Однако тот же Цицерон, один из самых выдающихся политических деятелей тогдашнего Рима, знаменитый философ и оратор, уже в другой своей речи «О консульских провинциях», произнесенной всего лишь через три года, в 56 году до н.э. полагает нужным указать, что покорённые иудеи уже уверенно обосновались в самой столице мира — Рима. Их влияние стало настолько велико, что в народном собрании, где происходило обсуждение данного вопроса, он откровенно признаётся: «Я буду говорить вполголоса, чтобы лишь судьям было слышно; ведь нет недостатка в тех, кто настраивает иудеев против меня, как и против любого достойного мужа». Более того, весьма показательно и содержание судебного дела. Вот как его излагает в этой речи сам Цицерон: «Когда от имени иудеев стали ежегодно из Италии вывозить золото в Гиерусалиму (Иерусалим), Флакк (его подзащитный, пропретор провинции Азия. — В. В.) издал указ, запрещающий и такой вывоз из Азии». Речь несомненно идёт о пожертвованиях в пользу Иерусалимского Храма, представляемого тогда, отметим, Гирканом, ближайшим сотрудником которого был Антипатр. Цицерон явно считает эту меру экономически оправданной. Но далее следует поразительное признание: «Оставаясь привержены нашей твёрдости, мы должны были воспрепятствовать этому варварскому суеверию, а не роняя достоинства, — поставить государство выше иудейской толпы, бушующей порой в народных собраниях»{70} (выделено мной. — В. В.).
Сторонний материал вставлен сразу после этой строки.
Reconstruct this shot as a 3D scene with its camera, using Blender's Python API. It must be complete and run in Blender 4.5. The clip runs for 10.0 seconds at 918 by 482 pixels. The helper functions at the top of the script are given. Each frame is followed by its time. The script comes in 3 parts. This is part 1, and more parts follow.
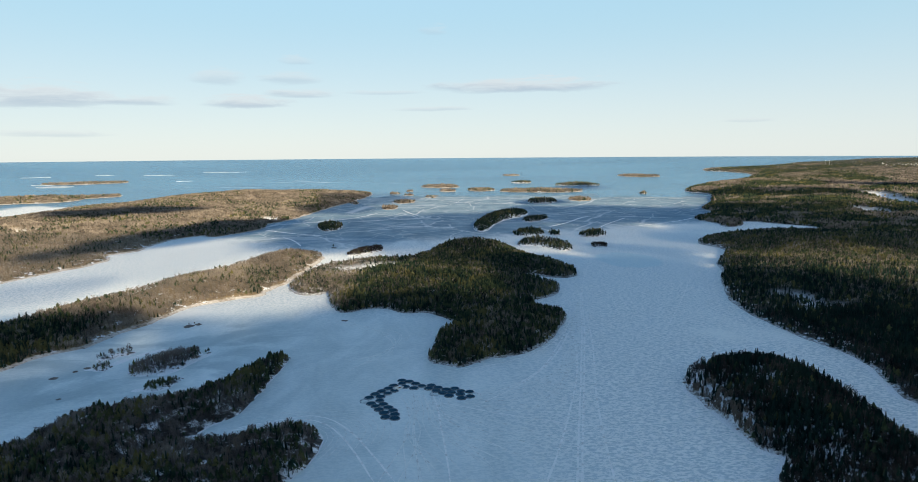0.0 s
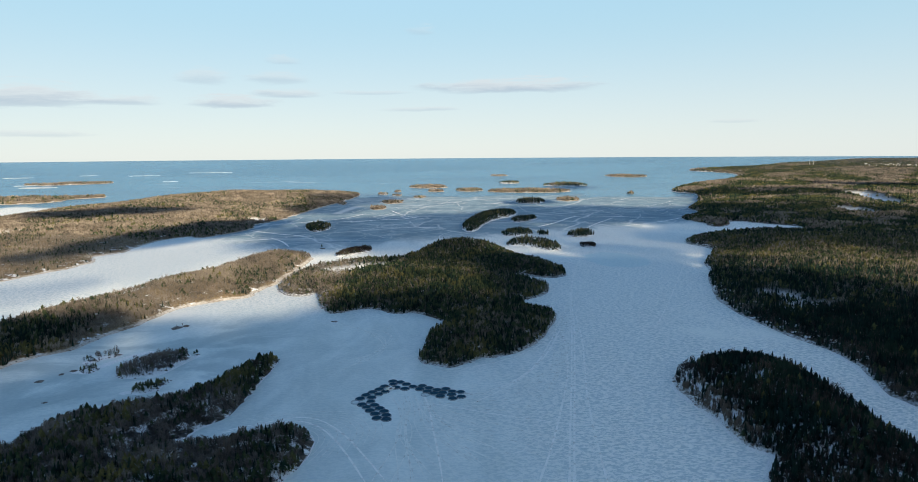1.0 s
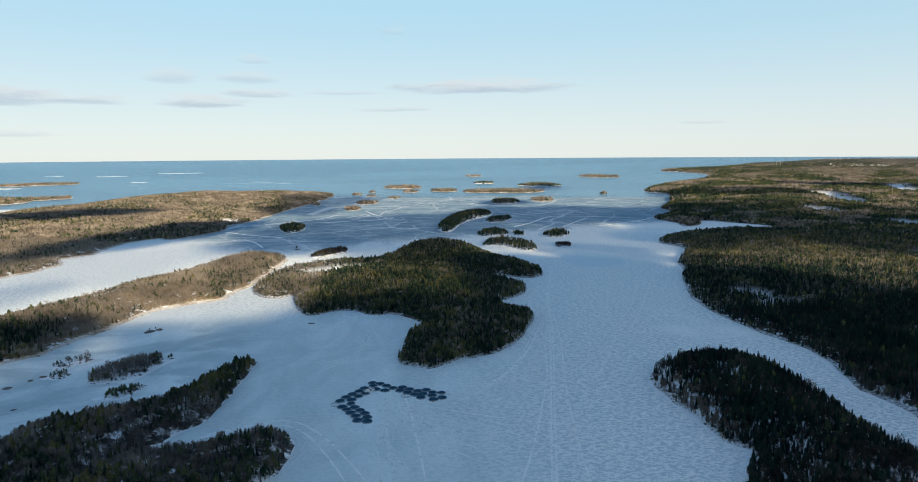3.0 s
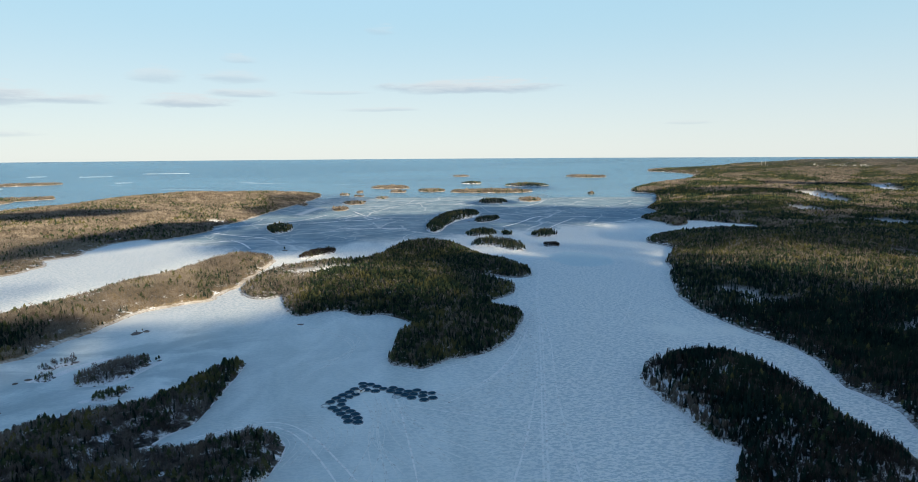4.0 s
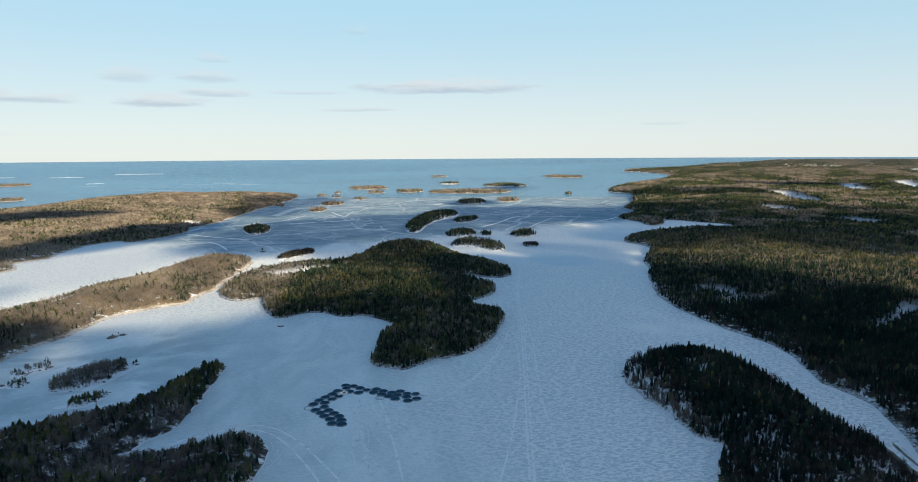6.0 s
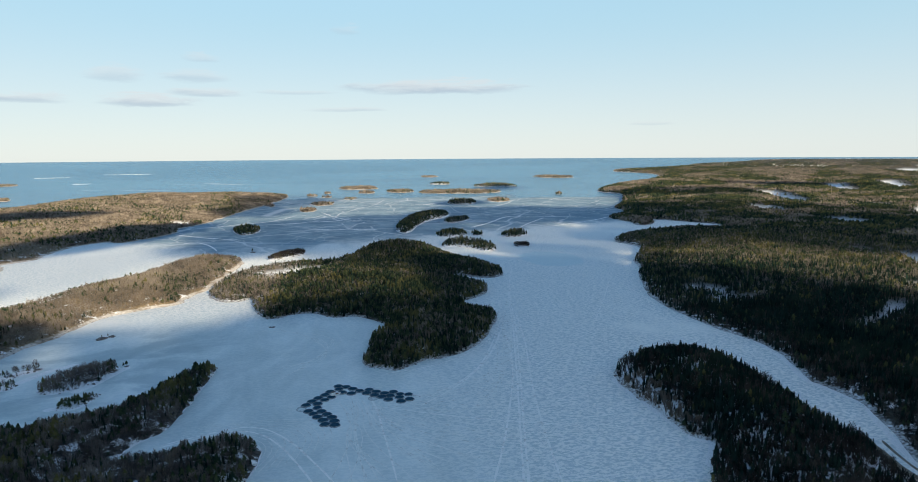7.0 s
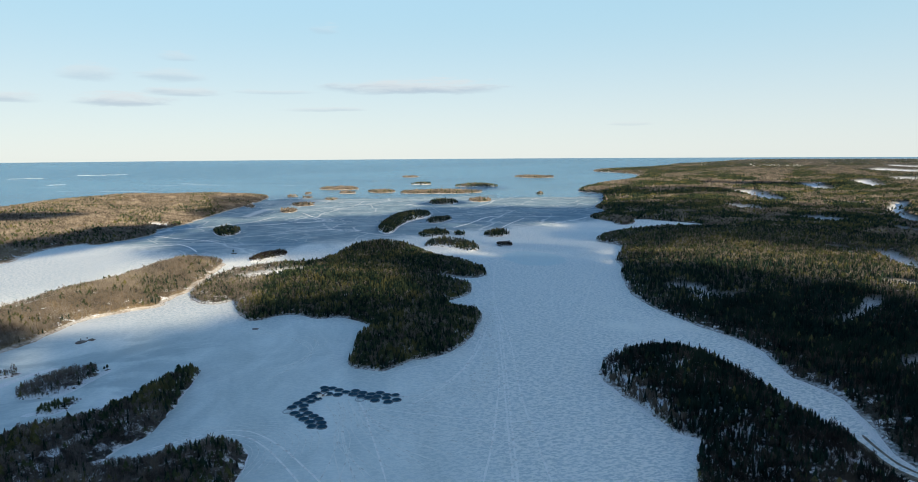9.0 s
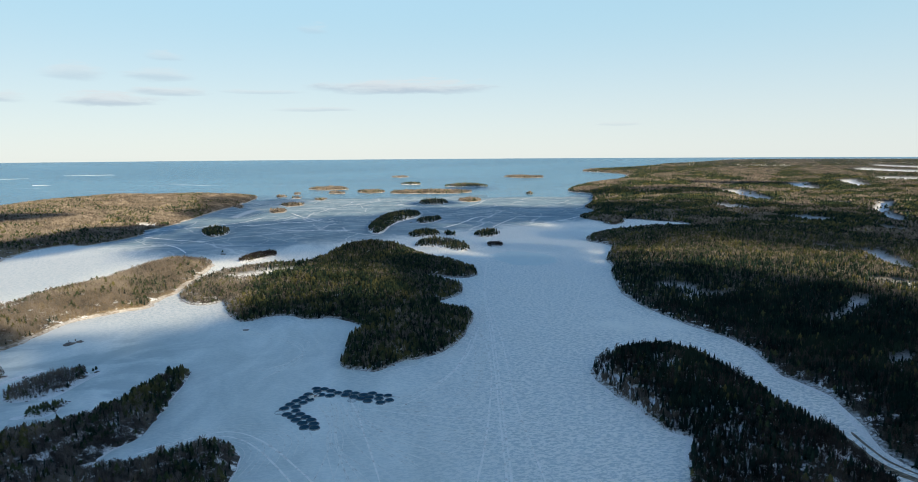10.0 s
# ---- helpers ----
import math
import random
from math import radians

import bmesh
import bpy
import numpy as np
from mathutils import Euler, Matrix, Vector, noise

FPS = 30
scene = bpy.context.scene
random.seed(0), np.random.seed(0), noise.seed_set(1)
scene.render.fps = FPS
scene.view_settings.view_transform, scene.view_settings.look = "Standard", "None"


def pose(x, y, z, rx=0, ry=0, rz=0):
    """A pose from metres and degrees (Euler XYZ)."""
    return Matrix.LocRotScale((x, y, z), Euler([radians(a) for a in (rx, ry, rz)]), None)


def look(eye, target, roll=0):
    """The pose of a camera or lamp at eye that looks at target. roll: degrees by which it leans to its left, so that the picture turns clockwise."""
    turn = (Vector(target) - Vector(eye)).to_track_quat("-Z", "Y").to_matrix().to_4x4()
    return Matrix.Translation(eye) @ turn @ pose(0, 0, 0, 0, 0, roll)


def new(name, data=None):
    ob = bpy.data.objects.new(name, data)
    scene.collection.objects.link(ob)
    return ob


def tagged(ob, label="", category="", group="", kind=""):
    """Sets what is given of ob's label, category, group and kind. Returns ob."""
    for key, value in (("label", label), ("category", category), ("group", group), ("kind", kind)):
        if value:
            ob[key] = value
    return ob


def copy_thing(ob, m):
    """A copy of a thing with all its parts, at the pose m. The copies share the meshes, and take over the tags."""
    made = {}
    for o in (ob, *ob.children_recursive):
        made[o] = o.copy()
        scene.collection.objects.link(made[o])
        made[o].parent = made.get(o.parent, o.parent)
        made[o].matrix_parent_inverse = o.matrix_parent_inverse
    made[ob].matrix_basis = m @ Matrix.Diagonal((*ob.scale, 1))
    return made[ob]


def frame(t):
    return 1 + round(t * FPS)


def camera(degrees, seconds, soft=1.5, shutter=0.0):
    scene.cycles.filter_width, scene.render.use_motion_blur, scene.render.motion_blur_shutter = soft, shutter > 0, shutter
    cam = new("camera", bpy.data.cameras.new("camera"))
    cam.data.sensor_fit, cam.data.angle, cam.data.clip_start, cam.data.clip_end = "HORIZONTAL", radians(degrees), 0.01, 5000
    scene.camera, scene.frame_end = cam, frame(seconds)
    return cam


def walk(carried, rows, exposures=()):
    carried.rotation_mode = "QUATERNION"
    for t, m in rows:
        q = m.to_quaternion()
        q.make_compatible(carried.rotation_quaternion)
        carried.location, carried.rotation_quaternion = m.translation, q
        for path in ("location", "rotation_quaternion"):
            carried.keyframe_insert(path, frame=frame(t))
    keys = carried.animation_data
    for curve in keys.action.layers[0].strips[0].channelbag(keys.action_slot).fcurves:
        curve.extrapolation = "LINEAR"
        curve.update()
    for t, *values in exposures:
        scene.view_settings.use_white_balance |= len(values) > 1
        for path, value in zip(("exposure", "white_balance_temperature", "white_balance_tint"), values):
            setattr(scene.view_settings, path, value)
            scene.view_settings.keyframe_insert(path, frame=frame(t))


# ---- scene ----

Если исходить из презумпции достоверности текста документа, то можно сделать интересные выводы. Население Иудеи тогда было в основном земледельческим, а в городах диаспоры иудеев состояли из ремесленников или мелких торговцев, в лучшем случае, как в Египте, мелких государственных служащих, полицейских и солдат, но в целом неизвестно о каких-либо крупных состояниях, принадлежавших иудеям. Поскольку же в деле Флакка, защищаемого Цицероном, речь шла о крупных суммах, то можно говорить о пожертвованиях многочисленного населения, проживавшего к тому времени не только в провинциях, но также в Италии и даже самом Риме. Но этого мало. «Иудейские толпы» могли «бушевать» только при благожелательном отношении плебейских низов, исторически составлявших эти народные собрания. Во всяком случае, в тексте прямо говорится о проиудейских настроениях массы, собиравшейся на народные собрания. Если это так, то речь может идти не столько о собственно иудеях, сколько об «иудействующих» из язычников. Это тем более вероятно, что об успехе иудейского прозелитизма в последующие десятилетия имеются многочисленные свидетельства как иудейских, так и языческих авторов.